Directed by Gore Verbinski, he of The Ring and Pirates of the Caribbean fame, creates a world of starkly unexpected originality. From a script by John Logan, it’s one part kids’ film, one part Chinatown, and one part sophisticated revisionist Western. I never would have thought that was a combination that could be pulled off, let alone this well. Is Rango crowd-pleasing? I’d like to think so. This is a film that’s certainly, for lack of a better term, weird. But it’s also a rather safe kind of weird. It’s not at all alienating in its unexpected strangeness. There’s great energy in its visual wit, in the inventive and spectacularly staged set-pieces that riff on classic Westerns in enjoyable ways while still remaining faithful to the colorful, accessible milieu of its own that is created. This is hardly a film so burdened down with homage that it becomes inaccessible to all but the amateur film scholars in the audience. This is closer in spirit to Tarantino; the references are there if you catch them, but they’re still just a part of a larger entertaining picture.

There’s also great energy and skill to be found in the hugely entertaining chameleon-like voice performances. It’s a rare animated film that has its big-name voice cast disappear into the texture. Other than the marquee name of Johnny Depp (the film is, after all, being sold as “Johnny Depp is…Rango”), who remains recognizable through his excellent voice work, the cast so thoroughly inhabits their parts that the end credits were a delightful surprise to find out just who had a personality provided by the likes of Isla Fisher, Ned Beatty, Alfred Molina, Abigail Breslin, Stephen Root, Harry Dean Stanton, and Bill Nighy. These aren’t camouflaged star turns. These are specific characters, detailed and quirky in their own specific ways.

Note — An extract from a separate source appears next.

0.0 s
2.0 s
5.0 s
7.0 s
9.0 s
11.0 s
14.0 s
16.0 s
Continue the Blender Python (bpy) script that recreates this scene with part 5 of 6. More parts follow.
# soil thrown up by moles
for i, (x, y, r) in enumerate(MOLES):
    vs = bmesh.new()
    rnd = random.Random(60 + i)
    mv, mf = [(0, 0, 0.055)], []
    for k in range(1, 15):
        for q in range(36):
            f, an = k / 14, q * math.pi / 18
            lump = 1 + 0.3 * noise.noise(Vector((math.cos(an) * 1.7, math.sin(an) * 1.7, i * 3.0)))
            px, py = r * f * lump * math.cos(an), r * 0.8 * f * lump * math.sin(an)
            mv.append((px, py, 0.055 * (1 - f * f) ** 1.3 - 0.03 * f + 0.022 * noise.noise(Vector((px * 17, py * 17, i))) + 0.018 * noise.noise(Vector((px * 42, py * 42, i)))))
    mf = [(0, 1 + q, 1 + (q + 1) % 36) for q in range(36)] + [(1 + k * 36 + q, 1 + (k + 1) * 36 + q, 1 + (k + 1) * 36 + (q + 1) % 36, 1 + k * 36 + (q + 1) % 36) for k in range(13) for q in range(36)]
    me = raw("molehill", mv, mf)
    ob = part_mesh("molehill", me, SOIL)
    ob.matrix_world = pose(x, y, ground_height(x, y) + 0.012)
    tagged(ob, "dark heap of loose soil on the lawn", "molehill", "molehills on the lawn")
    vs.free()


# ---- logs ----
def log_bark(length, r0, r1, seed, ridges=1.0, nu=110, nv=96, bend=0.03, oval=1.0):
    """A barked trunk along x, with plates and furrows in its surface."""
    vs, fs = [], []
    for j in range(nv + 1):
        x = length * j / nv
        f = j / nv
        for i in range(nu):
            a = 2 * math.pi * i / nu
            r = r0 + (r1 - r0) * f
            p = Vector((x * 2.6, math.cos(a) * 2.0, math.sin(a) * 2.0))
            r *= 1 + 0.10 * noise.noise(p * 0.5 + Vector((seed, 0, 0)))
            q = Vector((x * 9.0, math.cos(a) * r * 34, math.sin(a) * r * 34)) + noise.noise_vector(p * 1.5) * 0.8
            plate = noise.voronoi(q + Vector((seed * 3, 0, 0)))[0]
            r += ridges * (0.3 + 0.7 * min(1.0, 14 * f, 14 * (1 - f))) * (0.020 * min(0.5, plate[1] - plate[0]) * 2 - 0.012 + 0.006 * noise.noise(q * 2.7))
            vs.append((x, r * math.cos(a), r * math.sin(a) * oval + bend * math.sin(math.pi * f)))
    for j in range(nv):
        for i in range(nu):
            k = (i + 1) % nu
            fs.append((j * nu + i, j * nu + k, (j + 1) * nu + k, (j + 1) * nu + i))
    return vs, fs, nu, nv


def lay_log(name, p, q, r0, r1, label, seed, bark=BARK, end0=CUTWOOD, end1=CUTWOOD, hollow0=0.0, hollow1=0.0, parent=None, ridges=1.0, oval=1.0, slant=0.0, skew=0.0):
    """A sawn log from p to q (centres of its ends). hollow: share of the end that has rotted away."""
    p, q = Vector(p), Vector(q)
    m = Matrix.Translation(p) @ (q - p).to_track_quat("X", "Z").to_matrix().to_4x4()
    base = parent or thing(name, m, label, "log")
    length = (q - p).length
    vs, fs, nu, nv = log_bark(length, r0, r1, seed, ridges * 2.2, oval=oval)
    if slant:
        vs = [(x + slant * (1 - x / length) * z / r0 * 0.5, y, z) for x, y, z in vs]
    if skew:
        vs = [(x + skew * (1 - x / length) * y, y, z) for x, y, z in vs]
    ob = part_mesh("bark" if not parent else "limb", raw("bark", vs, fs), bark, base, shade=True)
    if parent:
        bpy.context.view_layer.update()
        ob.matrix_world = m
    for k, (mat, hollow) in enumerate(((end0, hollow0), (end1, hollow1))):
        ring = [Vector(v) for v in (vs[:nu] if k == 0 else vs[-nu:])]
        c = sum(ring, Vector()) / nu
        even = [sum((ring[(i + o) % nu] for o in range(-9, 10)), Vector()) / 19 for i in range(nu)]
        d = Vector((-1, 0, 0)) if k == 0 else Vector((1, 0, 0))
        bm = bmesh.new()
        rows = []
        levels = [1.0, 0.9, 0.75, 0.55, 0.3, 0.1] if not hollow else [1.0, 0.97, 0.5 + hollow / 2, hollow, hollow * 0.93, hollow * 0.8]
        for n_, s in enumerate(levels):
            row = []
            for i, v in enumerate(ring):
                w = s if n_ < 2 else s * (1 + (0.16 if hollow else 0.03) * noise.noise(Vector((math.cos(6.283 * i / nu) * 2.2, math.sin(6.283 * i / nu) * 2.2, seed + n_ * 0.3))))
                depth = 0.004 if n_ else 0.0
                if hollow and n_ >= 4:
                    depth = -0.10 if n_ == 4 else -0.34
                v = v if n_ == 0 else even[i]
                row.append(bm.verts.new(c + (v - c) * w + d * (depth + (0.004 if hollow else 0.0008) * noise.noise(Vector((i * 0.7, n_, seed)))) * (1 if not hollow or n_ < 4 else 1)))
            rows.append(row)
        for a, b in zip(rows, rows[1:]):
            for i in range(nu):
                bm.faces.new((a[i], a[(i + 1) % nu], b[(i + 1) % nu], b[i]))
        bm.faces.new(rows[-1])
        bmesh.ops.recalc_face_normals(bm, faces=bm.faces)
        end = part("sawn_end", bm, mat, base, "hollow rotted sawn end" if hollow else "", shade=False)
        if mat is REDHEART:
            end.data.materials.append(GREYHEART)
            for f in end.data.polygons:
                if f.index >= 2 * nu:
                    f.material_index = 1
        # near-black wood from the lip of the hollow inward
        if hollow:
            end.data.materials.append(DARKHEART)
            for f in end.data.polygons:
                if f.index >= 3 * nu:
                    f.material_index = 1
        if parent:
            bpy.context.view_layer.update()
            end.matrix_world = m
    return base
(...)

The characters are also remarkably ugly, vividly so. The animation, supplied by the special-effects studio Industrial Light and Magic in their first foray into feature length cartooning, is extraordinarily detailed. These are no rounded, soft, appealing prototypes for toys. These are realistically scarred and feathered creatures with ugly lumps and awkward gestures. They’re anthropomorphized, sure. But they’re much more grotesquely animal than we’re used to seeing in films of this type.

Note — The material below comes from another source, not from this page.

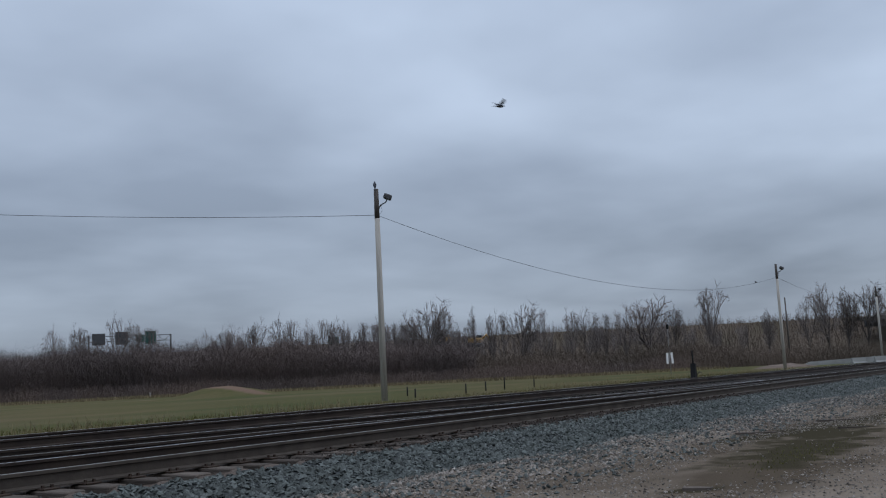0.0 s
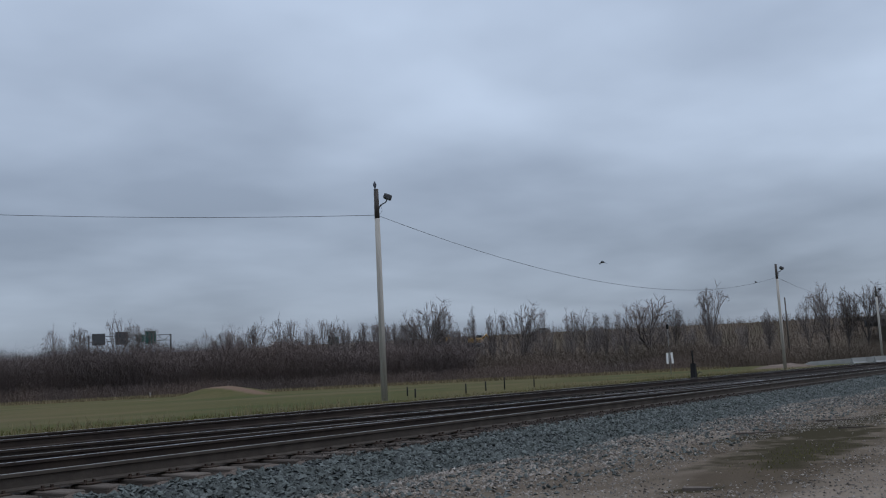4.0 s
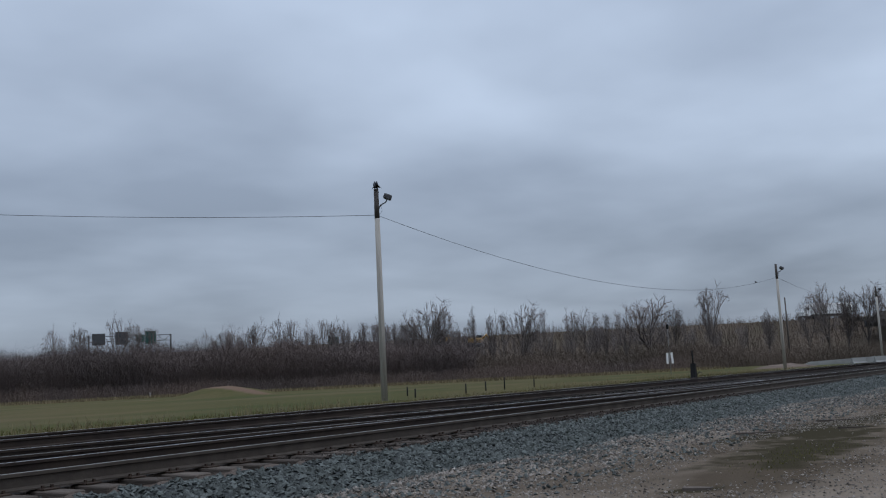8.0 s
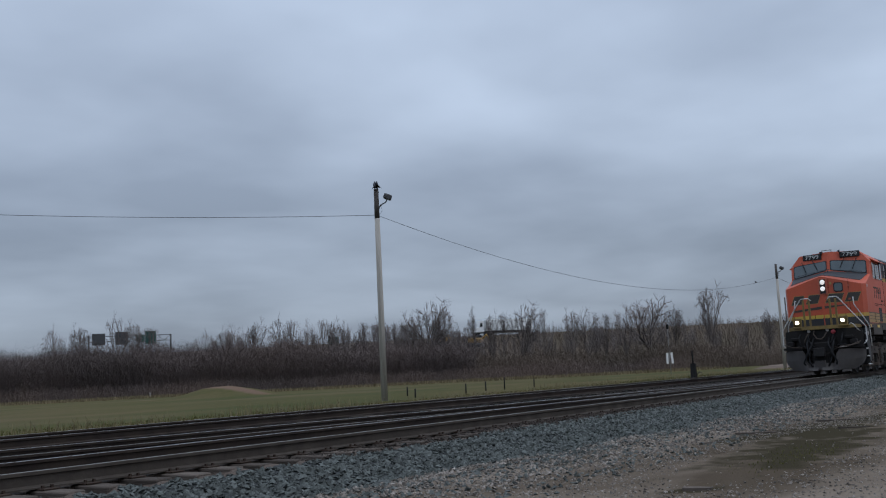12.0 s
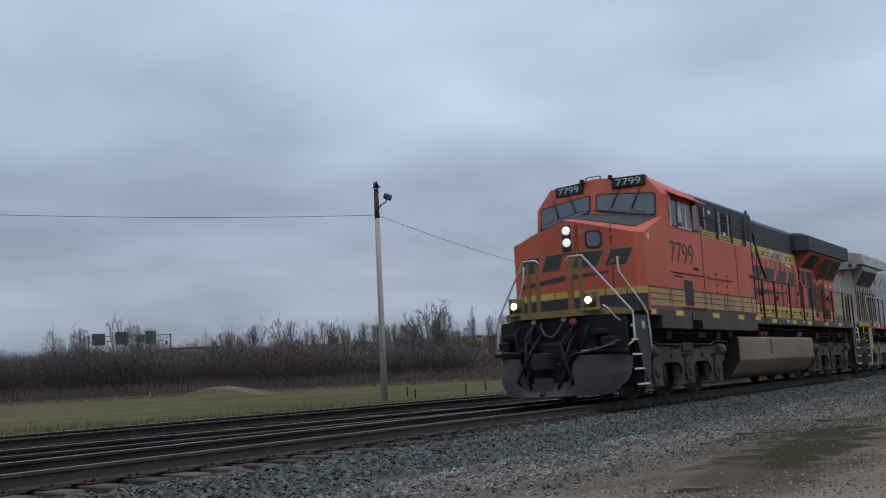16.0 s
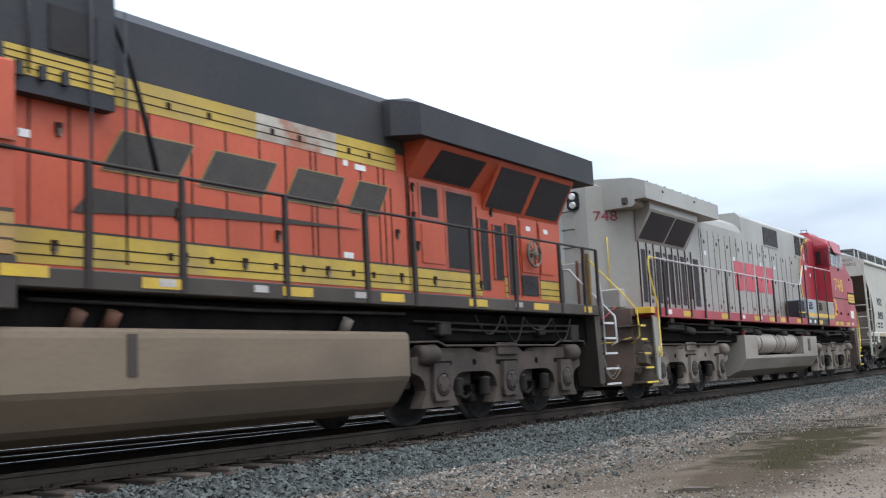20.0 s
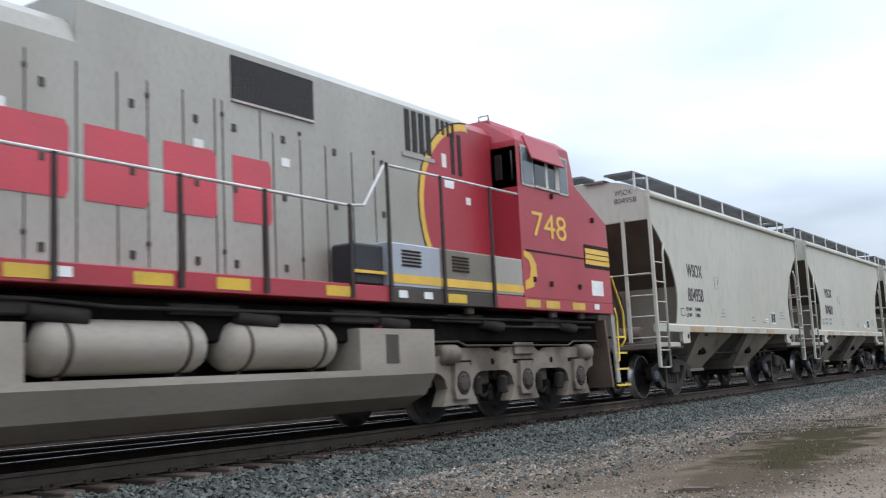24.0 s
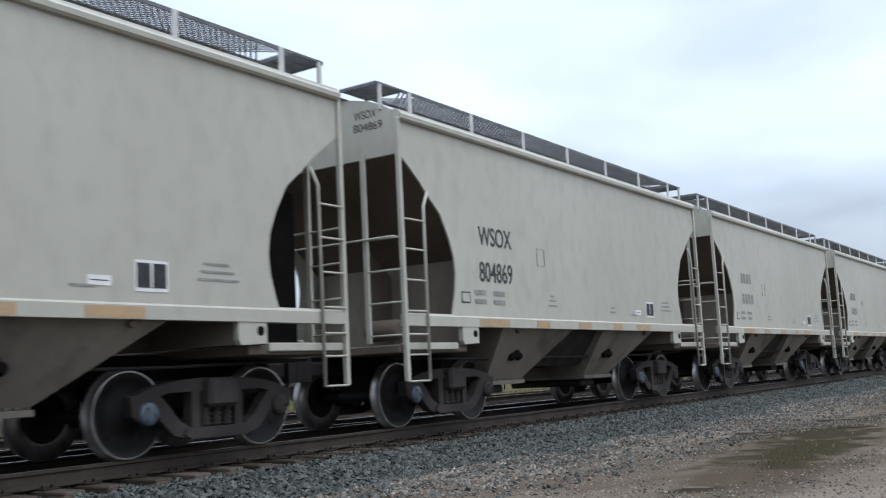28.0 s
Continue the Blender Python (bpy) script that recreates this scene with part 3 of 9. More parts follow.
bm = bmesh.new()
bmesh.ops.create_grid(bm, x_segments=24, y_segments=10, size=1)
for v in bm.verts:
    q = max(0.0, 1 - v.co.x ** 2 - v.co.y ** 2)
    v.co = Vector((v.co.x * 5.0, v.co.y * 2.5, 0.6 * q ** 0.8 * (1 + 0.35 * noise.noise(v.co * 3)) - 0.1))
mesh_thing("earth_mound", bm, M_HEAP, "low mound of reddish-brown earth at the field's end", "mound", at=Matrix.Translation(plan(40.5, 120, -0.45)) @ pose(0, 0, 0, 0, 0, -33.9))


# ---------------------------------------------------------------- bare trees
def grow(seed, tall, wide, bole, limbs, angle):
    """Bare tree: a bole that forks into rising limbs, which fork on into fine twigs."""
    rnd = random.Random(seed)
    wood, twig = ([], []), ([], [])

    def stick(store, p, q, r0, r1, sides):
        vs, fs = store
        d = (q - p).normalized()
        u = d.orthogonal().normalized()
        w = d.cross(u)
        k = len(vs)
        for c, r in ((p, r0), (q, r1)):
            for i in range(sides):
                a = 2 * math.pi * i / sides
                vs.append(c + (u * math.cos(a) + w * math.sin(a)) * r)
        for i in range(sides):
            n = (i + 1) % sides
            fs.append((k + i, k + n, k + sides + n, k + sides + i))

    def shoot(p, q, r):
        vs, fs = twig
        a = rnd.uniform(0, 3.14)
        w = Vector((math.cos(a), math.sin(a), 0)) * r
        vs.extend((p - w, p + w, q))
        fs.append((len(vs) - 3, len(vs) - 2, len(vs) - 1))

    def turned(d, degrees):
        side = d.orthogonal().normalized()
        side.rotate(Matrix.Rotation(rnd.uniform(0, 6.283), 3, d))
        a = radians(degrees)
        return (d * math.cos(a) + side * math.sin(a)).normalized()

    def branch(p, d, length, r, level):
        steps = (4, 4, 3, 3, 1)[level]
        pts, dirs = [p], [d]
        for _ in range(steps):
            d = (d + Vector((rnd.gauss(0, 0.10), rnd.gauss(0, 0.10), rnd.gauss(0.03, 0.06)))).normalized()
            p = p + d * length / steps
            pts.append(p)
            dirs.append(d)
        for k in range(steps):
            stick(wood if level < 3 else twig, pts[k], pts[k + 1], r * (1 - 0.4 * k / steps), r * (1 - 0.4 * (k + 1) / steps), (8, 6, 4, 3, 3)[level])
        if level == 4:
            for _ in range(13):
                k = rnd.randint(1, steps)
                a = pts[k - 1].lerp(pts[k], rnd.random())
                shoot(a, a + (turned(dirs[k], rnd.uniform(20, 75)) + Vector((0, 0, 0.05))) * length * rnd.uniform(0.4, 0.85), 0.009)
            return
        tips = limbs if level == 0 else 2
        for _ in range(tips):
            branch(p, turned(d, angle * rnd.uniform(0.5, 1.25)), length * rnd.uniform(0.66, 0.92) * (1.35 if level == 0 else 1), r * (0.66 if tips < 3 else 0.55), level + 1)
        for _ in range((0, 3, 2, 3)[level]):
            k = rnd.randint(1, steps)
            branch(pts[k], turned(dirs[k], angle * rnd.uniform(1.0, 1.7)), length * rnd.uniform(0.45, 0.75), r * 0.46, level + 1)
    branch(Vector((0, 0, -0.3)), Vector((0, 0, 1)), tall * bole, tall * 0.022, 0)
    zs = sorted(v.z for v in twig[0])[int(len(twig[0]) * 0.993)]
    ws = sorted(math.hypot(v.x, v.y) for v in twig[0])
    k, m = tall / zs, wide / 2 / ws[int(len(ws) * 0.97)]
    for store in (wood, twig):
        for v in store[0]:
            f = min(1.0, max(0.0, v.z / (tall * bole)))
            v.x, v.y, v.z = v.x * (1 + (m - 1) * f), v.y * (1 + (m - 1) * f), v.z * k
            # round the crown off: no spike far above or beside the dome
            r = math.hypot(v.x, v.y) * 2 / wide
            top = tall * (1.0 - 0.30 * min(r, 1.0) ** 2)
            if v.z > 0.86 * top > 0.5 * tall * bole:
                v.z = 0.86 * top + (v.z - 0.86 * top) * 0.45
            if r > 0.9:
                v.x, v.y = v.x * (0.9 + (r - 0.9) * 0.4) / r, v.y * (0.9 + (r - 0.9) * 0.4) / r
    zs = sorted(v.z for v in twig[0])[int(len(twig[0]) * 0.993)]
    for store in (wood, twig):
        for v in store[0]:
            v.z *= tall / zs
    return wood, twig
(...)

Which leads me back to Rango himself. His character is deeply, appealingly peculiar in his fluid identity and in his naked yearning for acceptance at any cost. It turns this enjoyable genre mashup into something a bit deeper, into a story about the power of constructed identity. It’s about, if I may be just a tad highfalutin here, the tension between who we are and what we say we are, a theme that crystallizes in a scene of chilly beauty as a distraught character contemplates committing suicide through a nighttime crossing of a dangerous road while long white-and-red streaks of taillights go soaring by. That’s rather deep stuff for what seems, at least on the surface, to be and is both a raucous Western and a rip-roarin’ animated family film. Indeed, I found the experience to be rather soulful amidst its jagged edges, western tropes, sand-scored scenery, and ugly folks. Much like last March’s How to Train Your Dragon, this is a film that builds its colorful entertainment from emotions instead of solely from flippant commercialism, proving that Pixar isn’t the only American animation company capable of high standards.